[Data lines]
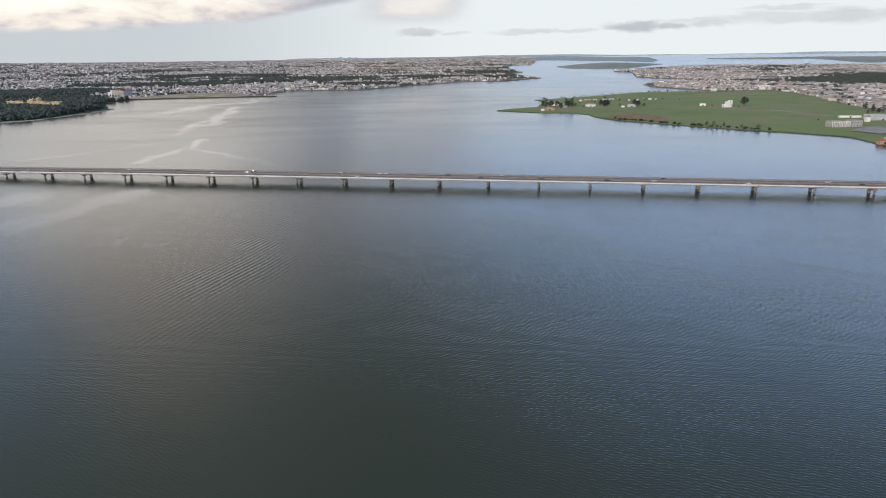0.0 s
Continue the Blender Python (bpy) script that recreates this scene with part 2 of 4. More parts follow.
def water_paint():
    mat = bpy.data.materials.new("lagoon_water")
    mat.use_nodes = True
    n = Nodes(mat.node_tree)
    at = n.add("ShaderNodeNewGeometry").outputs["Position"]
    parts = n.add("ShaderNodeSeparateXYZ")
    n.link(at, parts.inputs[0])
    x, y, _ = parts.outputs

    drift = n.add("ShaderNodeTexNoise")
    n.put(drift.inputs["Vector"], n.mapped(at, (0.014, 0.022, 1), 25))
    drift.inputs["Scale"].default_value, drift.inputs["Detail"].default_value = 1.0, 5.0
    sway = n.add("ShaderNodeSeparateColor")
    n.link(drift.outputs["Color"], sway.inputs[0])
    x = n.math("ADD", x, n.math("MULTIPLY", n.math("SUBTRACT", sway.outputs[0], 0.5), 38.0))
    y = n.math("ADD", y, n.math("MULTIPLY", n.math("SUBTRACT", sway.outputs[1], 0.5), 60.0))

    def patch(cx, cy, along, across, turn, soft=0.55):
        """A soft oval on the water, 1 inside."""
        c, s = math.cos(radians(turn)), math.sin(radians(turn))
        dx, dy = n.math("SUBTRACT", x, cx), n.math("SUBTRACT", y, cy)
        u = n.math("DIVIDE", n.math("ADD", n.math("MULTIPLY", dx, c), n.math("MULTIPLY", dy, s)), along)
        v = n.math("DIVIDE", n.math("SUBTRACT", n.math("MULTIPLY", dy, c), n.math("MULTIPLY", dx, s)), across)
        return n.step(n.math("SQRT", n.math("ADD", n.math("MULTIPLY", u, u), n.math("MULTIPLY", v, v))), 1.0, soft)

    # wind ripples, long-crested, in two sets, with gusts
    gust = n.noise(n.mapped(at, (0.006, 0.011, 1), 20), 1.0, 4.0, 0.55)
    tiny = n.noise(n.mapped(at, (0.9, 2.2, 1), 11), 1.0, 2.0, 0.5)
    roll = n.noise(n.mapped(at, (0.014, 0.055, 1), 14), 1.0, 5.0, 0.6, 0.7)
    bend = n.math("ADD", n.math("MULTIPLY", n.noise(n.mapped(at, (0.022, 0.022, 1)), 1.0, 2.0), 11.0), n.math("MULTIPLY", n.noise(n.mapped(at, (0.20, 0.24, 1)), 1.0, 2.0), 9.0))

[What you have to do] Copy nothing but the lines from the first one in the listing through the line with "x, y, _ = parts.outputs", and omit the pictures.

[Task output]
0.0 s
Continue the Blender Python (bpy) script that recreates this scene with part 2 of 4. More parts follow.
def water_paint():
    mat = bpy.data.materials.new("lagoon_water")
    mat.use_nodes = True
    n = Nodes(mat.node_tree)
    at = n.add("ShaderNodeNewGeometry").outputs["Position"]
    parts = n.add("ShaderNodeSeparateXYZ")
    n.link(at, parts.inputs[0])
    x, y, _ = parts.outputs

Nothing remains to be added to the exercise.